24 Mayıs 2018 Perşembe

BU LOKMA ŞİFADIR


Balabân isminde gayr-i müslim bir çobanın sürüsünden, iki koyun kaybolmuştu. Kaybolan koyunlar, Beşiktaşlı Yahyâ Efendinin "rahmetullahi aleyh" dergâhının bahçesine gelmişlerdi.

Çoban doğruca dergâha geldi. Yahyâ Efendinin, büyük bir velî olduğunu işitmişti. "Acabâ bana nasıl alâka gösterir, benimle ilgilenir mi, ilgilenmez mi? Eğer benimle ilgilenir, aç ve yorgun olduğumu anlayıp; tâze ekmek, tereyağı ve bal ikrâm ederse, onun hakîkaten büyük bir zât olduğunu anlarım." gibi düşünceler ile Yahyâ Efendinin huzûruna girdi.
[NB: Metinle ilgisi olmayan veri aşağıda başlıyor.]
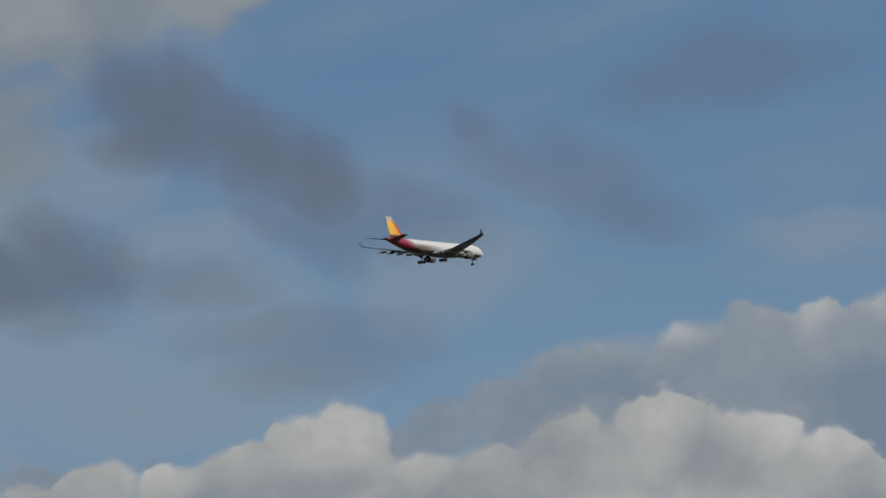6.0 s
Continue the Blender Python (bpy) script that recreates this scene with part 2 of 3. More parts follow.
def sheet(name):
    m = bpy.data.materials.new(name)
    m.use_nodes = True
    m.node_tree.nodes.remove(m.node_tree.nodes["Principled BSDF"])
    n = Nodes(m.node_tree)
    return m, n, n.put("ShaderNodeUVMap").outputs[0]


def glow(m, n, colour, cover=None):
    """Sky light of a colour, over what lies behind."""
    e = n.put("ShaderNodeEmission", Color=colour, Strength=1.0).outputs[0]
    if cover is not None:
        mix = n.put("ShaderNodeMixShader", Fac=cover)
        n.t.links.new(n.put("ShaderNodeBsdfTransparent").outputs[0], mix.inputs[1])
        n.t.links.new(e, mix.inputs[2])
        e = mix.outputs[0]
    n.t.links.new(e, m.node_tree.nodes["Material Output"].inputs[0])
    return m


def mottled(n, uv):
    return n.noise(n.place(uv, (3, 1, 0), 14, (1.35, 0.95, 1)), 0.7, 5, 0.42, 0, 0.25)


def blue_sky():
    """Blue, paler towards the horizon, with a thin veil."""
    m, n, uv = sheet("blue_sky")
    high = n.put("ShaderNodeSeparateXYZ", Vector=uv).outputs[1]
    colour = n.mix(n.step(high, 11.0, 5.5), BLUE_HIGH, BLUE_LOW)
    streak = n.place(uv, (0, 0, 0), 14, (2.6, 1.0, 1))
    veil = n.math("MULTIPLY", n.step(n.noise(streak, 0.7, 4, 0.45, 0, 0.4), 0.4, 0.8), 0.35)
    thick = n.math("ADD", at(n, field("veil", VEIL, blend=0.5), wobble(n, uv, 0.7, 0.9, 5.0)), n.math("MULTIPLY_ADD", n.noise(uv, 1.4, 5), 1.0, -0.5))
    return glow(m, n, n.mix(n.math("MAXIMUM", veil, n.math("MULTIPLY", n.step(thick, -1.9, 1.3), 0.6)), colour, (0.245, 0.305, 0.370)))


def dark_wisps():
    m, n, uv = sheet("dark_wisps")
    soft = wobble(n, uv, 1.1, 0.5, 6.0)
    rag = n.math("MULTIPLY_ADD", n.noise(n.place(uv, (0, 0, 0), -8, (1.3, 1, 1)), 1.3, 5, 0.5), 1.8, -0.9)
    dense = n.math("MULTIPLY", n.step(n.math("ADD", at(n, field("wisps", WISPS, blend=0.4), soft), rag), -1.9, 1.35), 0.72)
    thin = n.math("MULTIPLY", n.step(n.math("ADD", at(n, field("faint", FAINT, blend=0.4), soft), rag), -2.0, 1.6), 0.36)
    return glow(m, n, (0.125, 0.141, 0.182, 1), n.math("MAXIMUM", dense, thin))


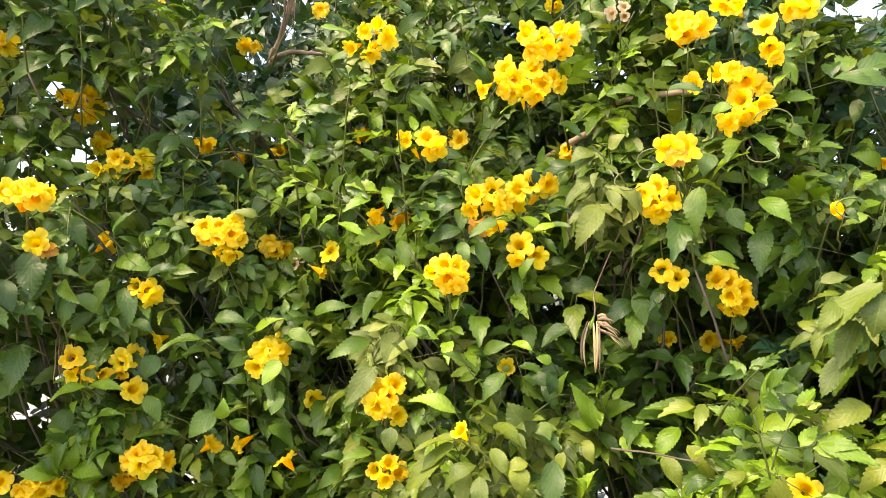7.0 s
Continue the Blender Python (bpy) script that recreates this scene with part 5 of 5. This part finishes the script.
# ---- dry things and bare wood ----
def dangling_pods(shrub, p):
    """A bunch of long split seed pods under papery husks, on a thin dry stalk."""
    p = np.array(p)
    stalk = np.array([(0.052, 0.03, 0.190), (0.034, 0.025, 0.150), (0.012, 0.015, 0.095), (-0.002, 0.006, 0.055), (0.002, 0.002, 0.022), (0.0, 0.0, 0.0)]) + p
    v, t, u = tube(stalk, np.linspace(0.0013, 0.0019, 6), 5)
    root = shrub.put("pod_stalk", from_tris("pod_stalk", v, t, u, [DEAD]), "thin dry stalk with hanging seed pods")
    v, t, u = tube([p + (0, 0, 0.004), p + (-0.003, -0.004, -0.006), p + (-0.006, -0.006, -0.018), p + (-0.008, -0.006, -0.024)], (0.002, 0.004, 0.0045, 0.002), 7)
    ob = new("calyx", from_tris("calyx", v, t, u, [LEAF["young"]]))
    ob.parent = root
    for top, low, bow, wide, mat in ((-0.014, -0.026, -0.006, 0.0026, DEAD), (-0.009, -0.017, -0.008, 0.0025, STRAW), (-0.001, 0.003, 0.003, 0.0034, STRAW), (0.006, 0.004, 0.005, 0.0030, STRAW), (0.011, 0.012, 0.003, 0.0020, DEAD)):
        a = p + np.array([top, -0.004, -0.006])
        b = p + np.array([low, -0.010 + 0.3 * abs(low), -0.100 - 0.018 * math.cos(low * 60)])
        path = bent(a, b, 0.0, 8)
        path[:, 0] += bow * np.sin(np.linspace(0, math.pi, 8))
        path[:, 1] -= 0.008 * np.sin(np.linspace(0, math.pi, 8))
        v, t, u = tube(path, wide * np.array((0.35, 0.8, 1.0, 1.05, 1.0, 0.9, 0.6, 0.12)), 7)
        ob = new("seed_pod", from_tris("seed_pod", v, t, u, [mat]))
        ob.parent = root
    for i in range(9):
        b = p + np.array([0.006, 0.004, 0.006 - 0.004 * i])
        reach = np.array([0.030 + 0.004 * i, 0.012 - 0.003 * (i % 3), -0.020 - 0.0045 * i + 0.012 * (i % 3)])
        v, t, u = tube(bent(b, b + reach, -0.009 + 0.002 * (i % 4), 7, 0.002), np.array((0.0012, 0.0036, 0.0044, 0.0036, 0.0026, 0.0016, 0.0005)) * (1.0 if i < 5 else 0.5), 5)
        v = v + (b - v) * (0, 0.5, 0)
        ob = new("husk", from_tris("husk", v, t, u, [DEAD if i % 3 else STRAW]))
        ob.parent = root
    for i in range(3):
        b = p + np.array([-0.008, 0, -0.012 - 0.006 * i])
        v, t, u = tube(bent(b, b + (-0.040 + 0.004 * i, -0.008, 0.018 - 0.022 * i), 0.014, 7), np.linspace(0.0014, 0.0008, 7), 5)
        ob = new("tendril", from_tris("tendril", v, t, u, [STEM]))
        ob.parent = root


def dry_bunch(shrub, p, length, n, spread):
    """Withered leaf strands that hang in a brown tuft."""
    p = np.array(p)
    for i in range(n):
        a = p + rng.uniform(-1, 1, 3) * (spread, spread * 0.5, 0.015)
        b = a + np.array([rng.uniform(-spread, spread) * 0.6, rng.uniform(-0.01, 0.01), -length * rng.uniform(0.6, 1.0)])
        v, t, u = tube(bent(a, b, 0.0, 8, 0.0025), np.array((0.0008, 0.0014, 0.0022, 0.0030, 0.0024, 0.0028, 0.0016, 0.0004)) * rng.uniform(0.5, 1.1), 5)
        v = a + (v - a) * (1, 0.7, 1)
        shrub.put("dry_strand", from_tris("dry_strand", v, t, u, [DEAD]), "limp brown dried leaf strand")


def curl(shrub, p, size, turn):
    """A pale wiry flower stalk left after the flowers fell, bent back on itself."""
    s = np.linspace(0, 1, 9)
    a = turn + s * 3.6
    pts = np.stack([p[0] + size * (np.cos(a) - math.cos(turn)), p[1] - 0.02 * s, p[2] + 0.7 * size * (np.sin(a) - math.sin(turn))], 1)
    v, t, u = tube(pts, np.linspace(0.0018, 0.0013, 9), 5)
    shrub.put("bare_flower_stalk", from_tris("bare_flower_stalk", v, t, u, [STEM]), "pale bare stalk curled after flowering")


dangling_pods(CENTRE, (-0.682, 1.335, 1.56))
branch(CENTRE, [(-0.66, 1.56, 2.10), (-0.57, 1.49, 2.093), (-0.47, 1.45, 2.078), (-0.40, 1.47, 2.06)], 0.0075, 0.005, CUT, label="pale brown bare branch")
branch(CENTRE, [(-0.90, 1.70, 1.99), (-0.77, 1.60, 2.02), (-0.70, 1.54, 2.045), (-0.62, 1.50, 2.05)], 0.010, 0.007, CUT, label="pale brown bare branch")
branch(CENTRE, [(-0.15, 1.16, 1.485), (-0.11, 1.13, 1.465), (-0.07, 1.12, 1.435), (-0.02, 1.14, 1.41)], 0.0032, 0.0025, RUST, label="reddish brown bare twig")
branch(CENTRE, [(-0.62, 1.16, 1.315), (-0.54, 1.13, 1.318), (-0.46, 1.12, 1.310)], 0.0022, 0.0014, label="thin grey bare twig")
branch(RIGHT, [(-0.02, 1.50, 1.50), (0.10, 1.42, 1.60), (0.20, 1.38, 1.70), (0.27, 1.36, 1.80)], 0.0045, 0.002, STEM, label="straight olive-green young stem")
branch(RIGHT, [(0.44, 1.62, 1.78), (0.50, 1.56, 1.96), (0.56, 1.50, 2.05), (0.63, 1.44, 2.09)], 0.0035, 0.0018, STEM, label="thin olive-green stem")
branch(RIGHT, [(0.46, 1.55, 1.52), (0.50, 1.42, 1.66), (0.51, 1.36, 1.78)], 0.004, 0.002, STEM, label="thin olive-green stem")
branch(BEHIND, [(-1.70, 1.74, 2.78), (-1.77, 1.76, 2.60), (-1.84, 1.78, 2.47), (-1.86, 1.78, 2.42)], 0.012, 0.010, CUT, label="thick grey branch with a cut end")
branch(BEHIND, [(-1.86, 1.78, 2.41), (-1.80, 1.75, 2.425), (-1.70, 1.72, 2.41), (-1.62, 1.74, 2.40)], 0.010, 0.006, CUT, label="crooked pale grey branch")
dry_bunch(BEHIND, (-1.76, 1.70, 2.74), 0.28, 20, 0.06)
curl(BEHIND, (-1.84, 1.76, 2.44), 0.05, 2.6)
dry_bunch(LEFT, (-1.86, 1.00, 1.50), 0.13, 8, 0.022)
dry_bunch(LEFT, (-1.93, 0.78, 1.625), 0.09, 8, 0.02)
dry_bunch(LEFT, (-2.62, 0.60, 2.06), 0.13, 9, 0.03)
dry_bunch(CENTRE, (-0.72, 1.40, 1.83), 0.12, 8, 0.03)
curl(CENTRE, (-1.11, 1.14, 1.52), 0.030, 3.4)
curl(CENTRE, (-1.09, 1.14, 1.51), 0.024, 3.0)
curl(CENTRE, (-0.29, 1.24, 1.93), 0.035, -0.6)
curl(CENTRE, (-0.36, 1.24, 1.90), 0.030, 2.4)
curl(CENTRE, (-0.53, 1.20, 1.90), 0.034, 1.4)
curl(CENTRE, (-0.60, 1.22, 1.86), 0.030, 2.0)
curl(CENTRE, (-0.18, 1.24, 1.79), 0.028, 1.2)
for dx, dz in ((0.0, 0.0), (0.035, 0.02), (0.02, -0.03)):
    CENTRE.leaf(np.array([-0.10 + dx, 1.09, 1.50 + dz]), (0.3, -0.2, -0.8), (0, -1, 0.3), 0.20, "amber", True)


def hanging_spray(shrub, node, colour, size, ways):
    """Large leaves that hang limp from one node."""
    for way in ways:
        shrub.leaf(np.array(node) + rng.uniform(-0.012, 0.012, 3), way, (rng.uniform(-0.9, 0.9), -0.7, rng.uniform(0.2, 1.0)), 0.86 * size * rng.uniform(0.85, 1.1), colour, True)


hanging_spray(LEFT, (-1.78, 0.74, 1.70), "green", 1.1, ((-0.2, -0.2, -1.0), (0.5, 0.1, -0.8), (-0.6, -0.3, -0.5)))
hanging_spray(LEFT, (-2.20, 0.66, 2.18), "green", 1.1, ((-0.2, -0.2, -1.0), (0.3, 0.1, -0.9), (-0.7, -0.3, -0.4)))

for s in (CENTRE, LEFT, RIGHT, BEHIND_RIGHT, BEHIND):
    s.finish()

# ---- bricks of the far wall's open stretch ----
bm = bmesh.new()
bmesh.ops.create_cube(bm, size=1)
bmesh.ops.scale(bm, vec=(0.208, 0.03, 0.064), verts=bm.verts)
bmesh.ops.bevel(bm, geom=bm.edges[:], offset=0.005, segments=1, affect="EDGES")
brick_mesh = bpy.data.meshes.new("brick")
bm.to_mesh(brick_mesh)
bm.free()
brick_mesh.materials.append(BRICK_PIECE)
for row in range(23):
    for col in range(12):
        brick = new("brick", brick_mesh)
        brick.parent = wall_far
        brick.matrix_basis = pose(-3.25 + col * 0.22 + (row % 2) * 0.11, -0.003 + rng.uniform(-0.003, 0.002), 0.06 + row * 0.0748, 0, 0, float(rng.uniform(-0.6, 0.6)))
Yahyâ Efendi onu görünce, o daha hiçbir şey söylemeden; "Bu genç çok yorulmuş ve acıkmıştır. Buna tâze ekmek, tereyağı ve bal getirin" buyurdu. Ekmek, tereyağı ve bal ortaya konunca, Yahyâ Efendi Balabân'a;

"Ey evladım Balabân
Bunlar sana bir ihsan
İster yağa ban, ister bala ban
İnad etme, ol Müslüman"

dedi ve tebessüm ederek, yemesi için işâret etti. Balabân da o yiyeceklerden yedi. Gönlü ve kalbi yumuşadı. İmân etmekle şereflenip müslüman oldu.